Но из-за чьего-то равнодушия весть эта запоздала. Я никак не успел бы на похороны, и, оттого что уже ничего не мог сделать для матери, меня захлестнула обида и будто повязала незримыми путами: ни закричать, ни заплакать.

Уж и не сказать теперь, когда я скинул оцепенение. По-настоящему я пришел в себя только ночью. Лежа в узенькой кровати, я слушал затихающий гомон в коридоре общежития и перебирал в памяти события своей еще короткой жизни. Мало что произошло в ней без участия матери. Она всегда была рядом со мной. Я помнил ее молодой и красивой, потом с первой проседью в волосах, но сейчас эти воскрешенные из памяти картины то и дело заслоняло недавнее изможденное лицо. Я представлял его как наяву, отчетливо. Было оно спокойное, каким, случалось, видел я это лицо после трудной работы, и вдруг догадался, что, отсылая меня обратно, она уже знала о своей смерти, но не хотела, чтобы видел я ее последний тяжелый час или что-то другое, тайное.

Мне бы в тот раз ослушаться мать! А я не сделал этого. И вот моя покорность обернулась виной.

С этим непроходящим чувством вины я, как никогда трудно, кое-как дотянул до каникул и, вопреки строжайшему приказу собираться на колхозную работу, уехал домой.

Дорога на кладбище петляла вдоль махонького ручеишка, заросла травой, но была хорошо обозначена: по сторонам ее валялись то оброненный бумажный цветок, то пихтовая ветка — той весной не одну сверстницу матери отвезли на кладбище — и по этим, как вешки, приметам, я, не сбиваясь, дошел до погоста.

Помня о смолевых кряжах дяди Капитона, какие видел у него под навесом, я искал осанистый  к р е с т. Но там, где покоились тетки и другие близкие родственники, был только один свежий холмик и осенял его тоже свежий, неказистый крестик. Средь добротных четвериков соседних могил выглядел он последней вдовьей отметиной, какую сделал бы не шибко мастерый сердобольный сосед.

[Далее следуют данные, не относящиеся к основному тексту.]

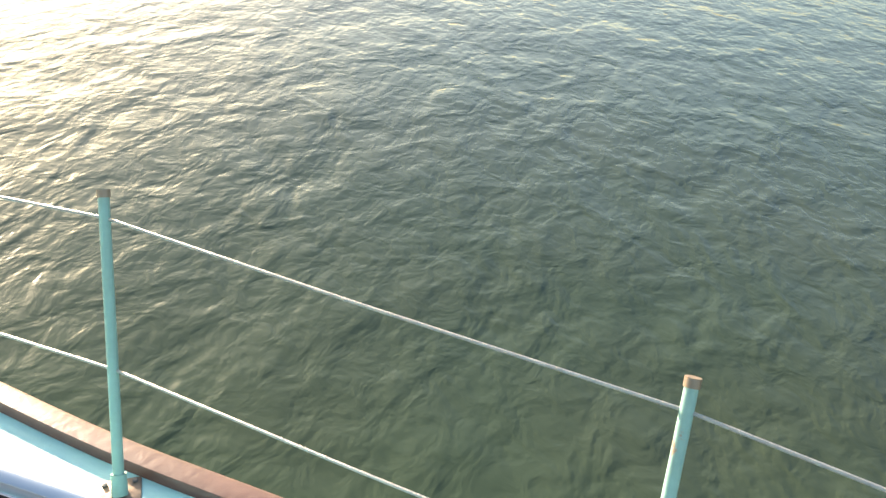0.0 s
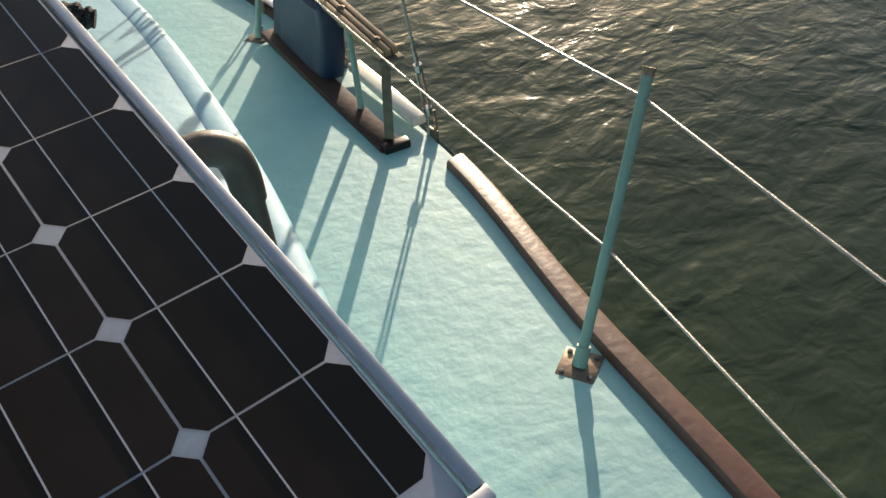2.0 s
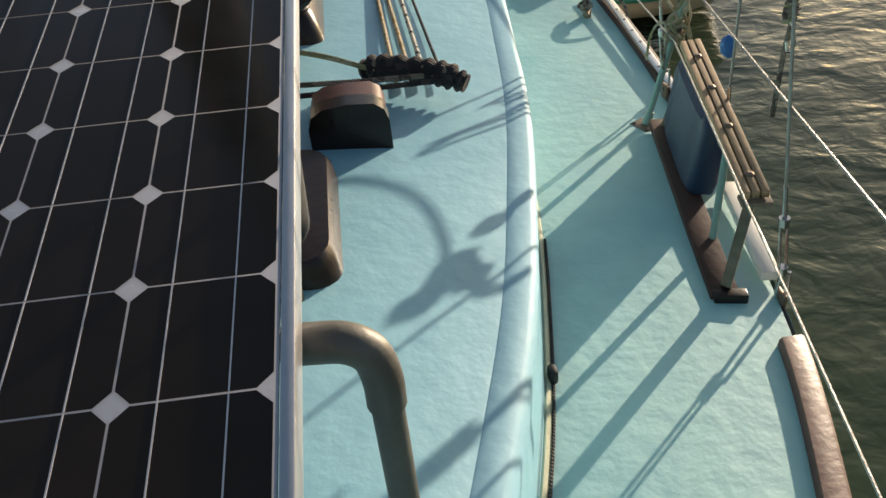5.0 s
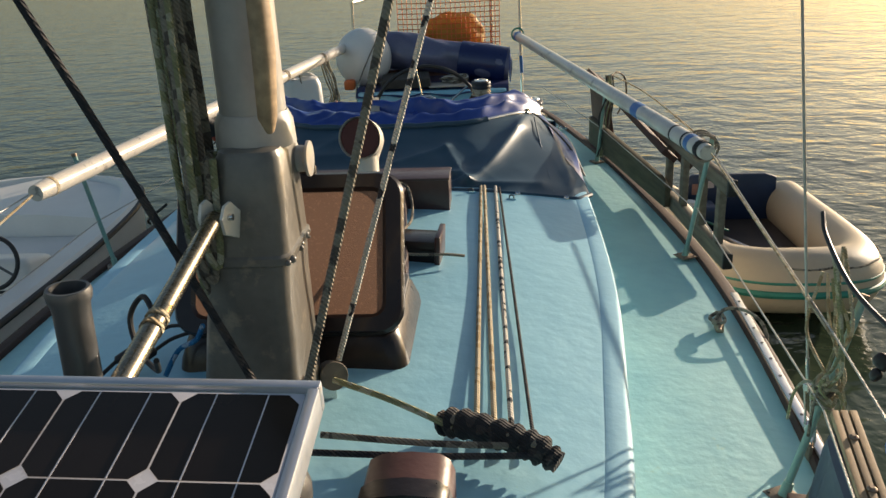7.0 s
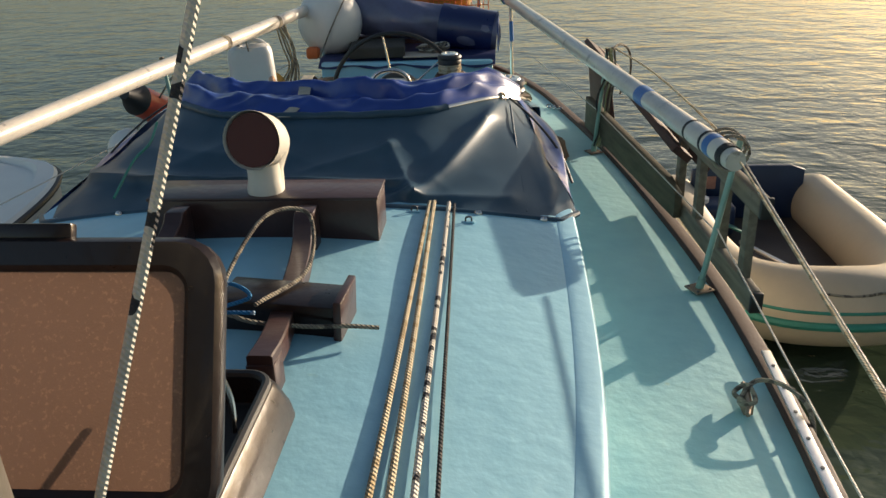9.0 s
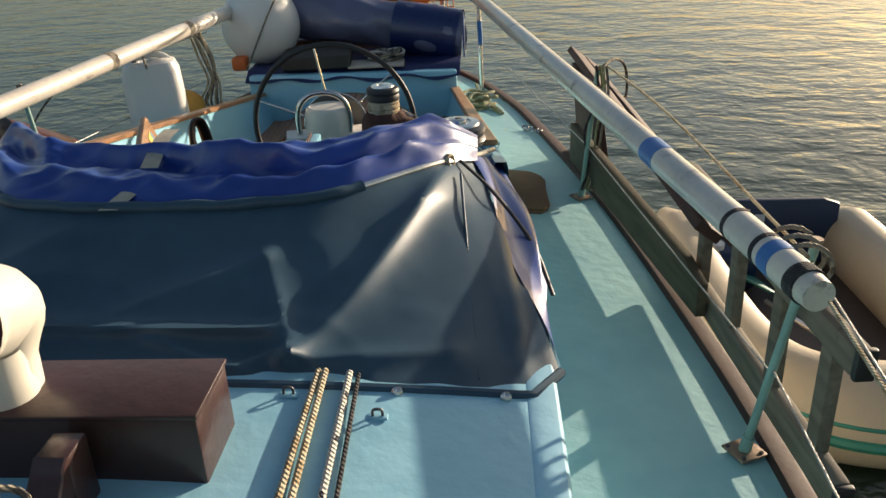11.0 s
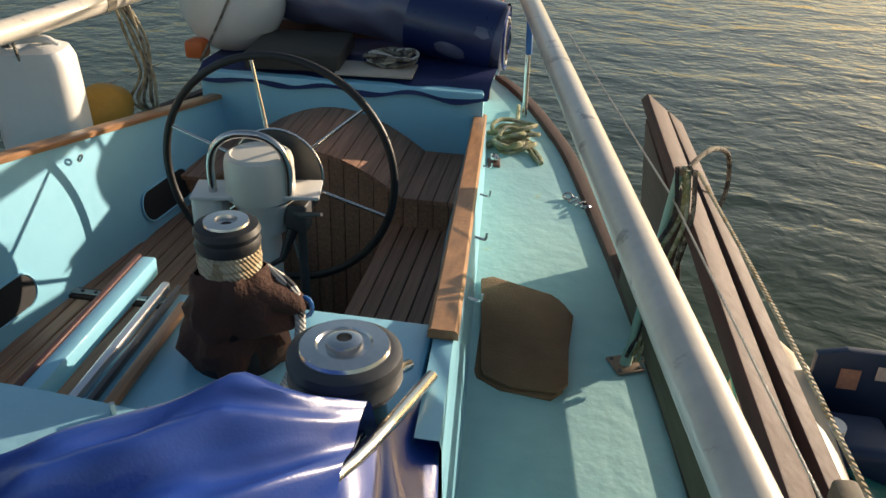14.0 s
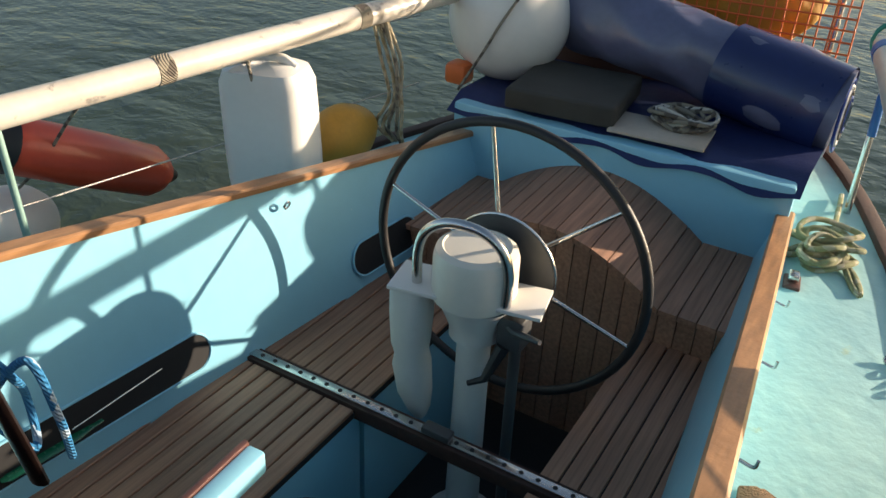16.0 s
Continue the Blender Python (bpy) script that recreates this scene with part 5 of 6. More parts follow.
for k in range(3):
    c = Vector((1.53, 6.22 + 0.05 * k, 0.60))
    part("turn", sweep(bmesh.new(), [c + Vector((0.065 * math.cos(a * math.pi / 8), 0.01 * a / 16, 0.065 * math.sin(a * math.pi / 8))) for a in range(16)], 0.006, 6, closed=True), ROPE_GREY, tipl)
part("line", sweep(bmesh.new(), [(1.51, 6.02, 0.63), (1.43, 4.36, 0.56)], 0.005, 6), ROPE_CREAM, tipl)
part("line", sweep(bmesh.new(), curve_pts([(1.55, 6.25, 0.62), (1.45, 7.3, 0.66), (1.37, 8.2, 0.63)], 5), 0.005, 6), ROPE_CREAM, tipl)

gate = thing("boarding_ladder", "weathered grey wooden boarding ladder lying along the side rail", "ladder")
for z, ya, yb, xo in ((0.445, 6.08, 7.32, 0.0), (0.09, 6.06, 7.35, 0.0)):
    part("stile", box(bmesh.new(), (1.585 + xo, (ya + yb) / 2, z), (0.045, yb - ya, 0.09 if z < 0.2 else 0.075), (0, 0, 4), bev=0.012), GREYWOOD, gate)
    part("end_cap", box(bmesh.new(), (1.632, ya - 0.004, z), (0.047, 0.02, 0.08), (0, 0, 4), bev=0.006), RUBBER, gate, "dark end grain")
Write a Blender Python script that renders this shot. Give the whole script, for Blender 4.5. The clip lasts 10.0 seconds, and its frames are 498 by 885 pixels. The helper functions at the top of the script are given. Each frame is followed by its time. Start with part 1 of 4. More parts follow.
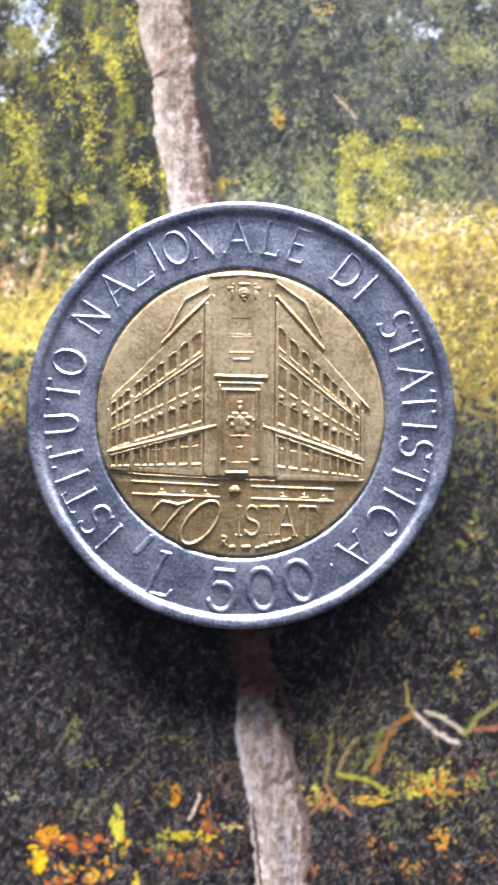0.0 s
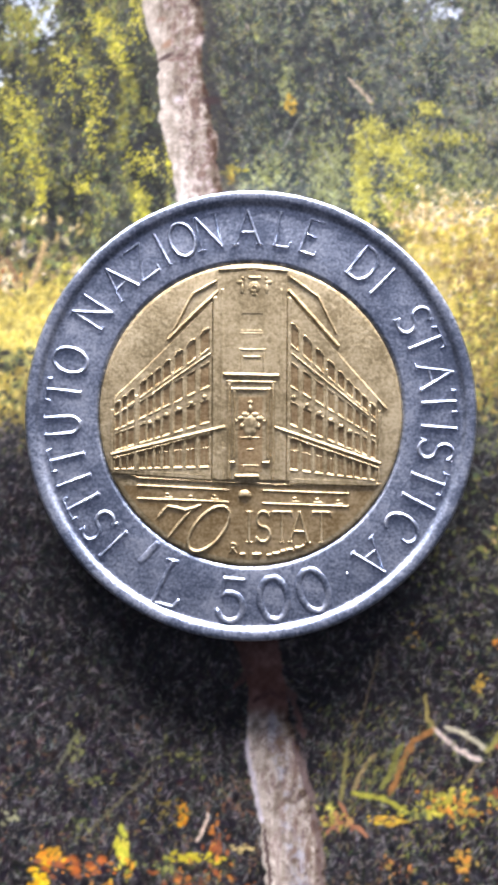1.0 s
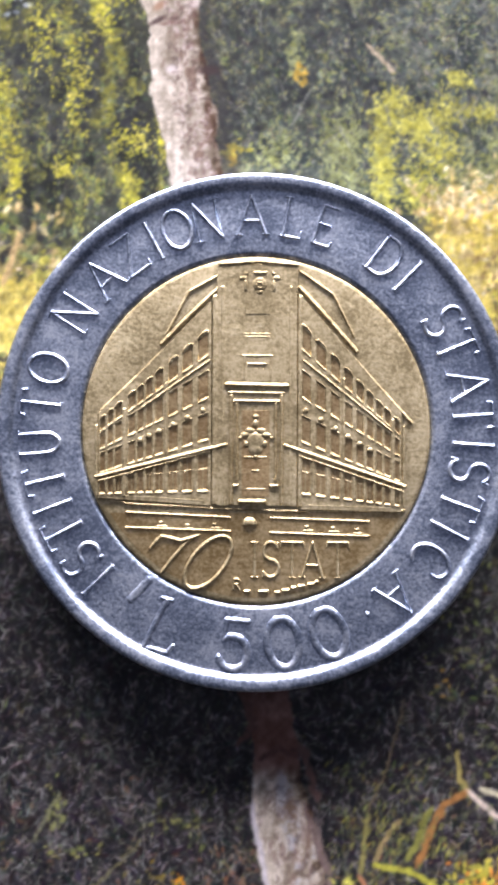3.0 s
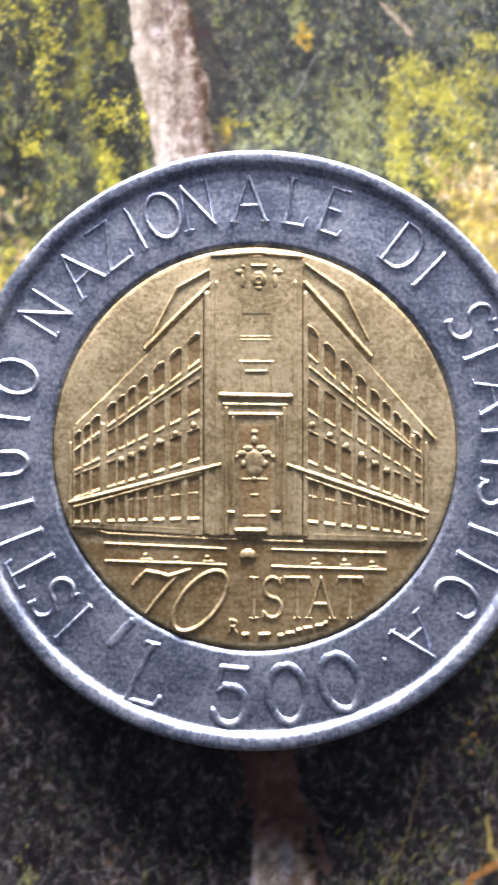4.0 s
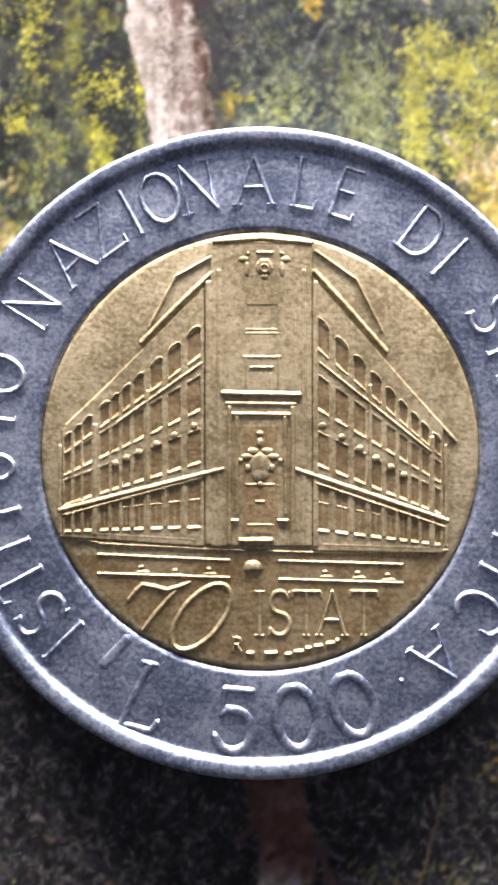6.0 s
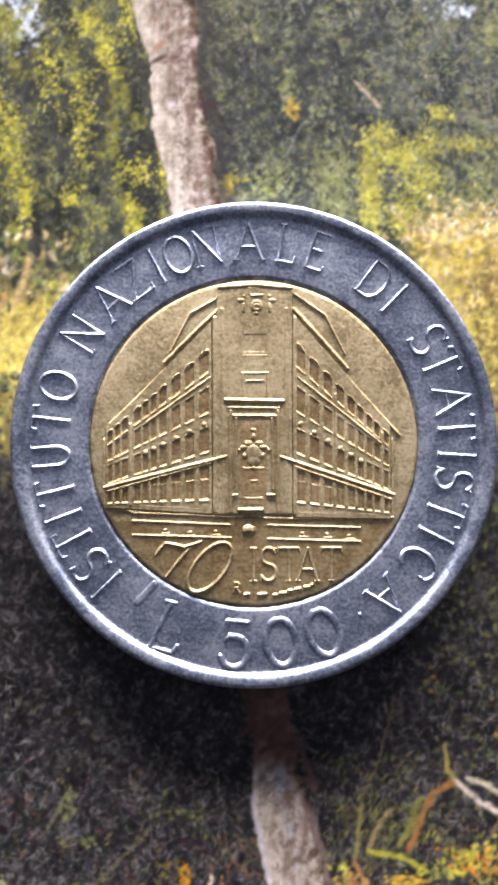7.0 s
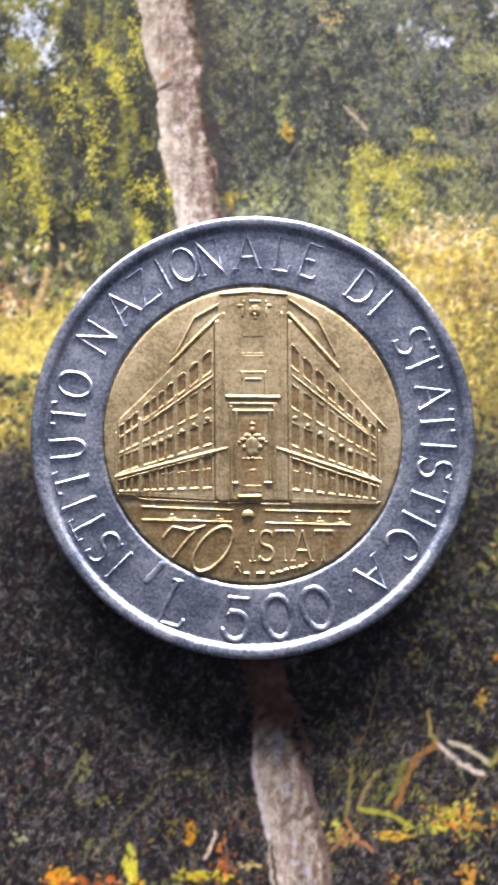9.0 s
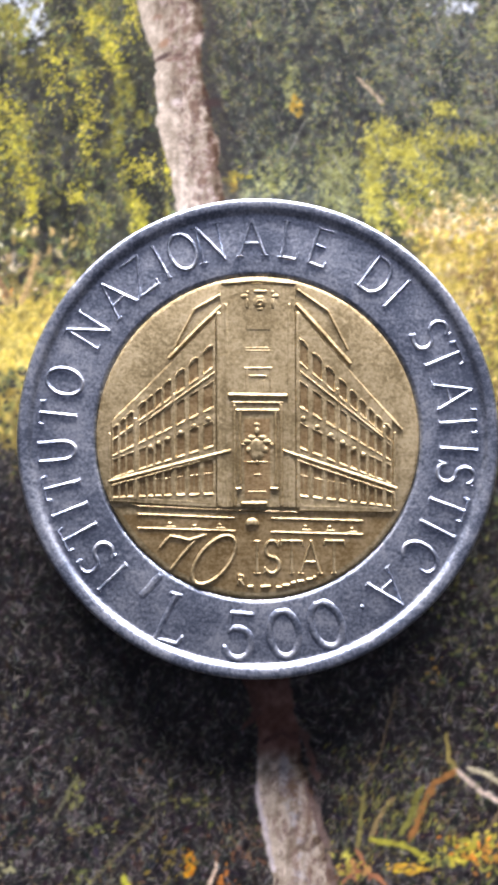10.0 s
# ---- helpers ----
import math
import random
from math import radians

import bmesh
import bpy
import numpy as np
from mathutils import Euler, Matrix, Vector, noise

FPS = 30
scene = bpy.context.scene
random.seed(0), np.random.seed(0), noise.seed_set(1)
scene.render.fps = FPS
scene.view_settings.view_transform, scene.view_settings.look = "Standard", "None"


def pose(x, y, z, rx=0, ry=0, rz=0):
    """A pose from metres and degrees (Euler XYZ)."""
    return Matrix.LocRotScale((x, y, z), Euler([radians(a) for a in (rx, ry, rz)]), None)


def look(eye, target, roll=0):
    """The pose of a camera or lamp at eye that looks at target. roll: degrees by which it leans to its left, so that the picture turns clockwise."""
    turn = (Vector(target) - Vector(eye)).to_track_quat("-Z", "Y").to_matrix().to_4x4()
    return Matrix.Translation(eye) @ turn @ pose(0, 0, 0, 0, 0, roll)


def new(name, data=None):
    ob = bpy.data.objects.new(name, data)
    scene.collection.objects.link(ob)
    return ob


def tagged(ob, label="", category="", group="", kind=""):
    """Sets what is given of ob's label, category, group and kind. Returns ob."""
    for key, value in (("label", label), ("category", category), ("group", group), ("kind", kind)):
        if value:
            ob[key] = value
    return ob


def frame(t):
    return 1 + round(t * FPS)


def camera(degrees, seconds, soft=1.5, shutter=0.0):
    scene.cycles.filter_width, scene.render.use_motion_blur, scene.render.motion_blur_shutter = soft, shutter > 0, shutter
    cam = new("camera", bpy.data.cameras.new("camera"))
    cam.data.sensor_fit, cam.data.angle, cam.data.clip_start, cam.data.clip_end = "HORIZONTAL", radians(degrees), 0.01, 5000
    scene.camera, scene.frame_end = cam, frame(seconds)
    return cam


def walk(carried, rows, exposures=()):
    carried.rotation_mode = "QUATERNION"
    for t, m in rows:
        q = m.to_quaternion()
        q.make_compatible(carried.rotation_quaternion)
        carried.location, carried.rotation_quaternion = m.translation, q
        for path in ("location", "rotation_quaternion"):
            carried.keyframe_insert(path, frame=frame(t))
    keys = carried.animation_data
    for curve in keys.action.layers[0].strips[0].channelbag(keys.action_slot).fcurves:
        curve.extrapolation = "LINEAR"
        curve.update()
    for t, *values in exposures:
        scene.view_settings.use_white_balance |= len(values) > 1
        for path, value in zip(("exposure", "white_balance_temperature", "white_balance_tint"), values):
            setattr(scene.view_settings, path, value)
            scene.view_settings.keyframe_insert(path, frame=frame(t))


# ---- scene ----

Пока я свыкался с этой неожиданностью и пока подгребал к могиле раскатившиеся комья земли, сначала робко, а потом бесповоротно утвердился на не к месту радостной мысли, что живу теперь далеко отсюда, а после окончания института, может быть, окажусь еще дальше от дома и мне — слава богу! — не придется делать домовину дяде Капитону.